The group noted that many children have resorted to begging on the streets to survive despite the dangers of road accidents, kidnapping, trafficking, and sexual violence.

“The people affected by camp closures are also living in worse accommodations than they had in the camps. While in the camps, many had lived in tarpaulin tents set up by humanitarian organisations or occupied single rooms in houses built on the premises before they became camp sites.

“The structures outside the camps seen by Human Rights Watch were poorly built, providing little shelter from the rain. The makeshift thatch structures in Maiduguri and Bama had no access to sanitation facilities, relying on pit latrines separate from their homes,” it says.

Borno State authorities assert they had rebuilt houses in places they had urged displaced people to return to, such as Bama, which had been destroyed in the conflict with Boko Haram. But people who returned there said their houses had not been rebuilt.

The authorities also said that the camp shutdowns were necessary as part of their development agenda, to remove people from humanitarian assistance and to build their resilience to contribute to the state’s growth.

According to the HRW, this appears to be closely tied to the Borno State government’s 25-year development framework and 10-year strategic transformation plan, which highlight the resettlement of displaced families in secure, affordable, and self-sustaining communities as a key indicator for success.
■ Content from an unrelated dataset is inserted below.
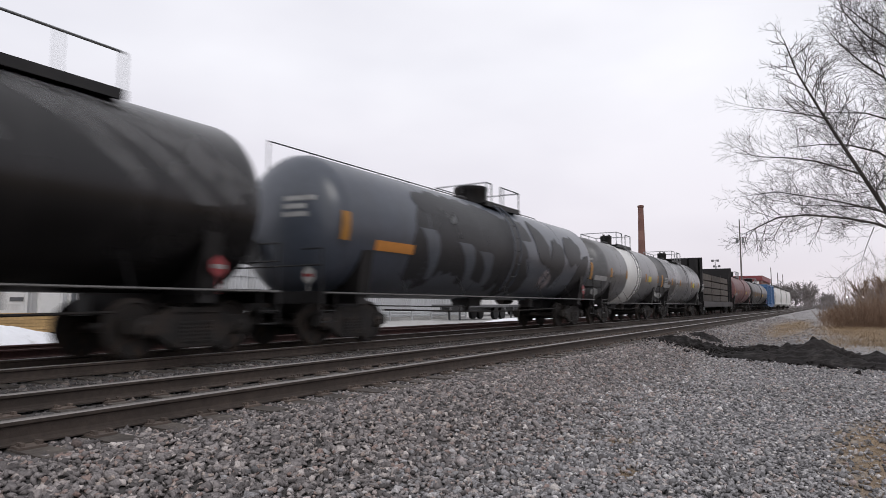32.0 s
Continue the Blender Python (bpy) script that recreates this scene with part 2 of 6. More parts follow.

Human Rights Watch, however, urged the United Nations, especially its representatives in Nigeria, to respond more actively and effectively to prevent and mitigate harm to displaced persons in Borno State, rather than wait for a more disastrous outcome to emerge.

It says, “Borno State authorities should suspend the closure of the remaining camps until adequate plans and genuine consultations are made with the camp residents and other key actors.

“Nigerian authorities should recognise that hasty closure of camps is sabotaging efforts to improve the lives of displaced people,” Ewang said. “Anything short of investment in collective efforts with aid providers to ensure durable and dignified solutions for displaced people will be a step in the wrong direction.”